350 tweeted shortly after the protest that “There’s no wrong time to say #noKXL.”

Another protester briefly interrupted the speech again several minutes later.

350.org communications director Daniel Kessler said in a statement after the speech concluded, “Two youth climate activists today disrupted President Obama’s speech at Faneuil Hall in Boston, calling on him to take on climate change by rejecting the Keystone XL tar sands pipeline.”

Riester, one of the first two protesters, “understands that the construction of the KXL pipeline, infrastructure that locks us in to immense carbon pollution, is a threat to his own future and all life on earth, and is determined to stop it,” according to the release.

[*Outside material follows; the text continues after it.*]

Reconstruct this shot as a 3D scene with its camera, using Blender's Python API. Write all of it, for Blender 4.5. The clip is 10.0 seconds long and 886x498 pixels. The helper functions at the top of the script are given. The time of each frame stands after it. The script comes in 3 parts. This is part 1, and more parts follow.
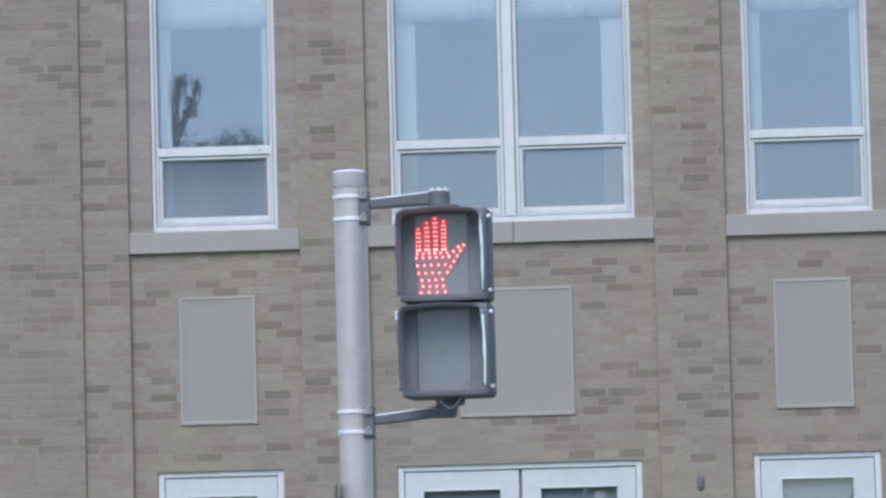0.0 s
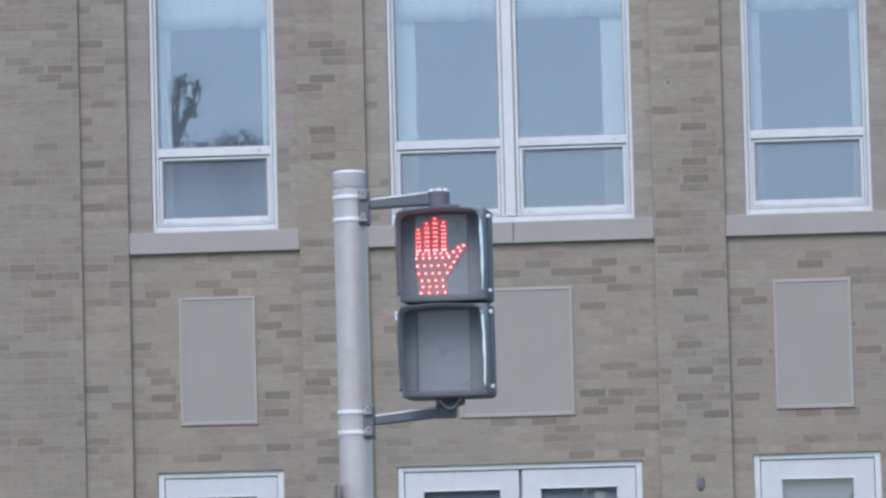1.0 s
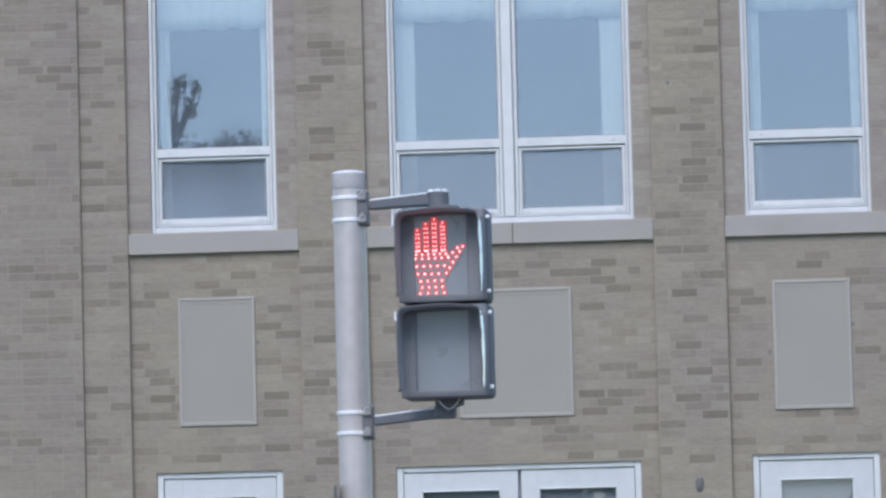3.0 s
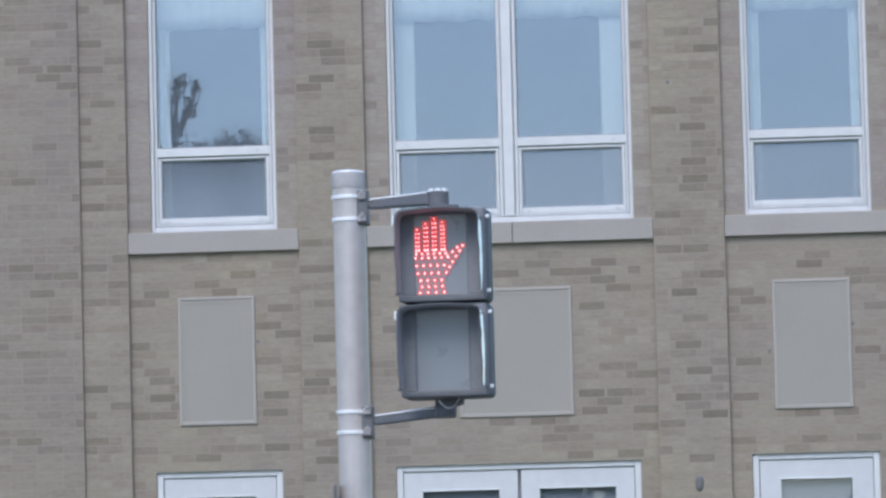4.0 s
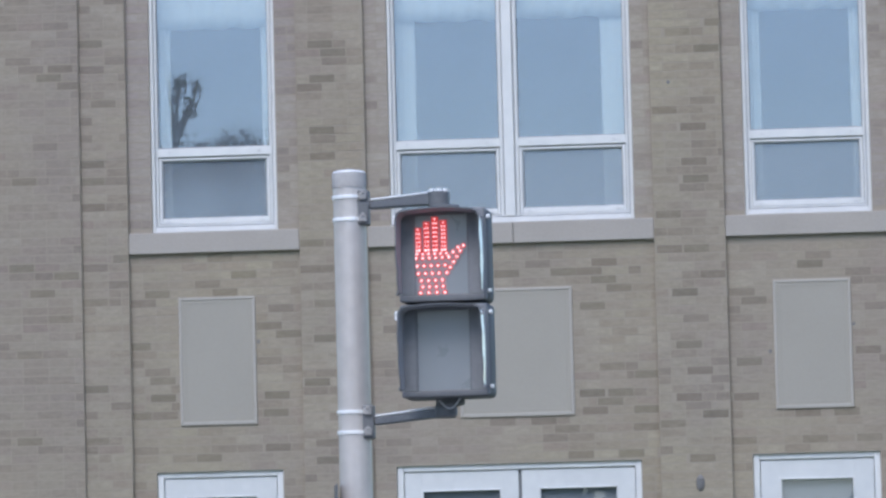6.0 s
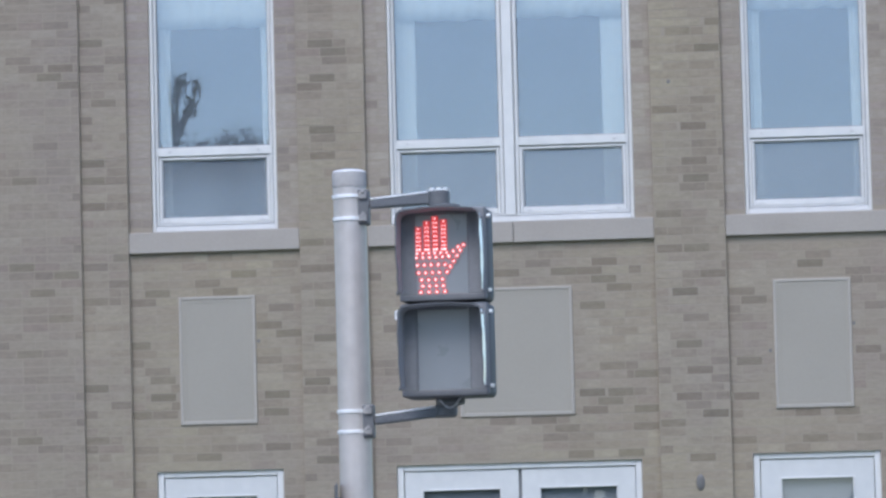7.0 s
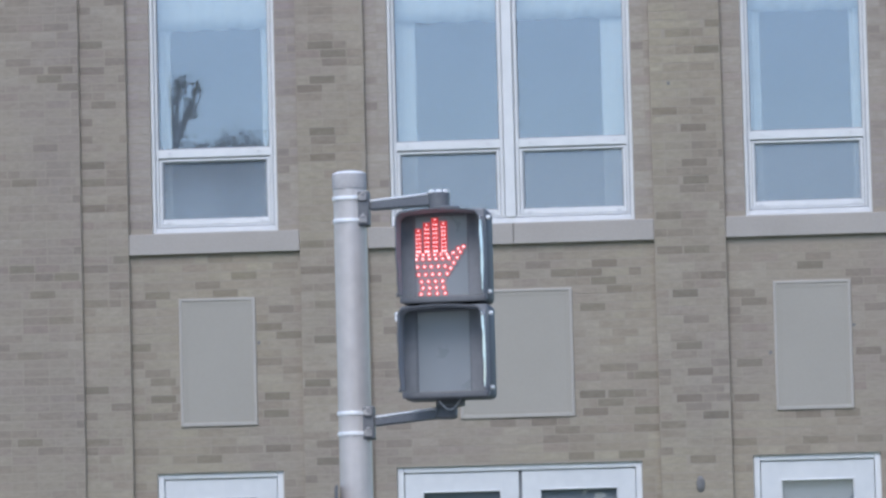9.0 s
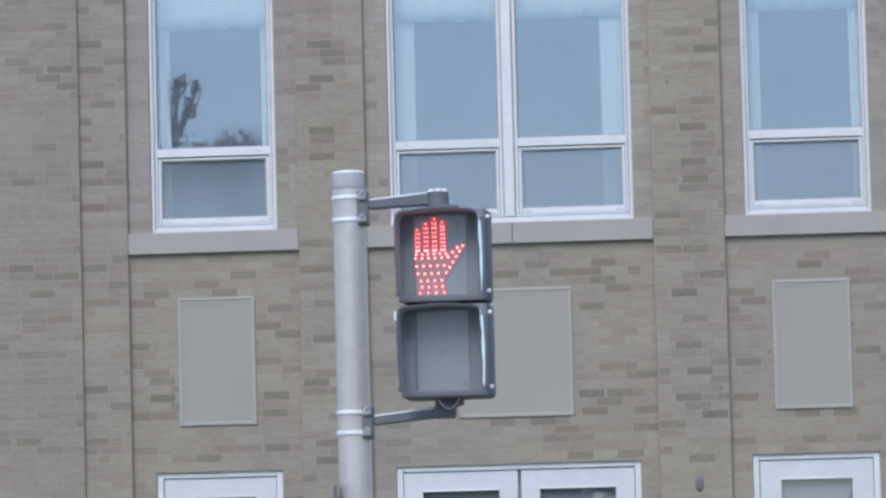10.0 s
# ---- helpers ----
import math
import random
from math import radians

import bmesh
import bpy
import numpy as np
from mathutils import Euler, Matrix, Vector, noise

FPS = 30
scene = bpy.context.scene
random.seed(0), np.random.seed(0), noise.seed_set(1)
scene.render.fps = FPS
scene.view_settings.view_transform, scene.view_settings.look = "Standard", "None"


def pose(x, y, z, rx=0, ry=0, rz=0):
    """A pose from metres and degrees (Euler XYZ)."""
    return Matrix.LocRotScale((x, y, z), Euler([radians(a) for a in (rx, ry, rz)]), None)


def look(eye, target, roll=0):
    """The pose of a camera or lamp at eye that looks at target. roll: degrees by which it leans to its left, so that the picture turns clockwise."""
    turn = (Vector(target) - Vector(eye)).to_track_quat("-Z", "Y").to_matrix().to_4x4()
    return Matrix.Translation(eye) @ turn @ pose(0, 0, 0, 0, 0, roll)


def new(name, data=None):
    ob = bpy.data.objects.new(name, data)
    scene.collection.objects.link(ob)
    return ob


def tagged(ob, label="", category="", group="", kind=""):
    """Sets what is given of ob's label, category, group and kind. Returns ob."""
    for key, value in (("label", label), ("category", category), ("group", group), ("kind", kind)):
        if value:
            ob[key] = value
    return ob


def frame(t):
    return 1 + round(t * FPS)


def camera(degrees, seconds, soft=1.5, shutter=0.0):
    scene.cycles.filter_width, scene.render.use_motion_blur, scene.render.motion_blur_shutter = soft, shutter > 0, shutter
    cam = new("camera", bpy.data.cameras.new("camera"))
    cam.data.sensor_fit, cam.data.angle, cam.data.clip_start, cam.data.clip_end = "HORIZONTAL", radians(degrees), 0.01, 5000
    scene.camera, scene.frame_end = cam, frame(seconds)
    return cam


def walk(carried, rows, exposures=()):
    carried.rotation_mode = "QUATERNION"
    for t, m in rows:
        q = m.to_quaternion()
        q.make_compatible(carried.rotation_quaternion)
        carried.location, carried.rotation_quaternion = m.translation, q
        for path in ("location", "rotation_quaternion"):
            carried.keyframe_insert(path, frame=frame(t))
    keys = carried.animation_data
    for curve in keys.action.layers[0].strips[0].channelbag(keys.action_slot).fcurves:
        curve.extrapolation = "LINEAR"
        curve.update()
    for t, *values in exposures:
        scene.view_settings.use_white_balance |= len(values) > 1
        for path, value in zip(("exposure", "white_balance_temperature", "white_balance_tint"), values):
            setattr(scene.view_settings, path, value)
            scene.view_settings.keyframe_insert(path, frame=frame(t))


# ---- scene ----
cam = camera(10.638, 10.0, soft=2.7)
EYE = Vector((2.25, -36.8, 1.55))
HEADING, TILT, ROLL = radians(3.5), radians(4.9), -1.46
AIM = EYE + 36 * Vector((-math.sin(HEADING) * math.cos(TILT), math.cos(HEADING) * math.cos(TILT), math.sin(TILT)))
BASE = look(EYE, AIM, ROLL)
# hand tremor of a still-standing camera: seconds, turn to the left and tilt up in thousandths of a degree
SWAY = [(0.0, 0.5, -5.0), (0.5, 0.9, -3.2), (1.0, 0, 0), (1.5, -5.4, -0.9), (2.0, -2.2, 1.4), (2.5, -9.0, 6.4),
        (4.0, -11.8, -1.4), (4.5, -21.3, -8.6), (5.0, -5.4, 1.8), (5.5, -4.1, 2.3), (7.0, -2.2, -8.6), (7.5, -0.5, 22.7),
        (8.0, -8.6, 9.6), (8.5, -10.4, 2.7), (9.0, -0.9, 12.3), (9.5, -20.8, 11.8), (10.0, -11.4, 2.7)]
walk(cam, [(t, BASE @ pose(0, 0, 0, v / 1000, h / 1000, 0)) for t, h, v in SWAY], exposures=[(0.0, 0.26, 5820, 12.5), (4.5, 0.28, 5820, 12.5), (10.0, 0.3, 5820, 12.5)])

# ---------------------------------------------------------------- light
SUN_EL, SUN_AZ = radians(50), radians(192)         # azimuth from +y (behind the building) towards +x; veiled by thin cloud
world = bpy.data.worlds.new("sky")
scene.world = world
world.use_nodes = True
wn = world.node_tree.nodes
sky = wn.new("ShaderNodeTexSky")
sky.sky_type = "NISHITA"
sky.sun_disc = False
sky.sun_elevation, sky.sun_rotation = SUN_EL, SUN_AZ
sky.air_density, sky.dust_density, sky.ozone_density = 1.0, 1.2, 1.6
wn["Background"].inputs["Strength"].default_value = 0.15
world.node_tree.links.new(sky.outputs[0], wn["Background"].inputs["Color"])
sun = new("sun", bpy.data.lights.new("sun", "SUN"))
sun.data.energy, sun.data.angle, sun.data.color = 2.0, radians(40), (1.0, 0.95, 0.88)
sun_way = Vector((math.sin(SUN_AZ) * math.cos(SUN_EL), math.cos(SUN_AZ) * math.cos(SUN_EL), math.sin(SUN_EL)))
sun.matrix_world = look(sun_way * 60, (0, 0, 0))


# ---------------------------------------------------------------- materials
def base_material(name):
    m = bpy.data.materials.new(name)
    m.use_nodes = True
    return m, m.node_tree.nodes, m.node_tree.links, m.node_tree.nodes["Principled BSDF"]


def noise_node(n, l, scale, detail=4, vec=None):
    k = n.new("ShaderNodeTexNoise")
    k.inputs["Scale"].default_value, k.inputs["Detail"].default_value = scale, detail
    if vec is not None:
        l.new(vec, k.inputs["Vector"])
    return k


def ramp_node(n, stops):
    r = n.new("ShaderNodeValToRGB")
    while len(r.color_ramp.elements) < len(stops):
        r.color_ramp.elements.new(0.5)
    for e, (p, c) in zip(r.color_ramp.elements, stops):
        e.position, e.color = p, (*c, 1)
    return r


def mix_node(n, l, a, b, fac, mode="MIX"):
    k = n.new("ShaderNodeMix")
    k.data_type, k.blend_type = "RGBA", mode
    for socket, v in ((k.inputs[6], a), (k.inputs[7], b), (k.inputs[0], fac)):
        if isinstance(v, (int, float)):
            socket.default_value = v
        elif isinstance(v, tuple):
            socket.default_value = (*v, 1)
        else:
            l.new(v, socket)
    return k.outputs[2]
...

The decision on whether to approve the tar sands pipeline currently rests with the State Department. The consulting firm that State hired to write the draft Environmental Impact Statement had undisclosed ties to fossil fuel companies that have a stake in the Canadian tar sands industry.

The EPA recommended that the State Department go back to the drawing board on consideration of the pipeline. The Interior Department said in August that the pipeline would not just enable more carbon emissions — it would also have “permanent impacts” on wildlife.

If built, the pipeline would create only 35 permanent jobs, emit 51 coal plants’ worth of CO2 per year, and pump tar sands oil to refineries and ports in Texas where much of it could be exported to other countries.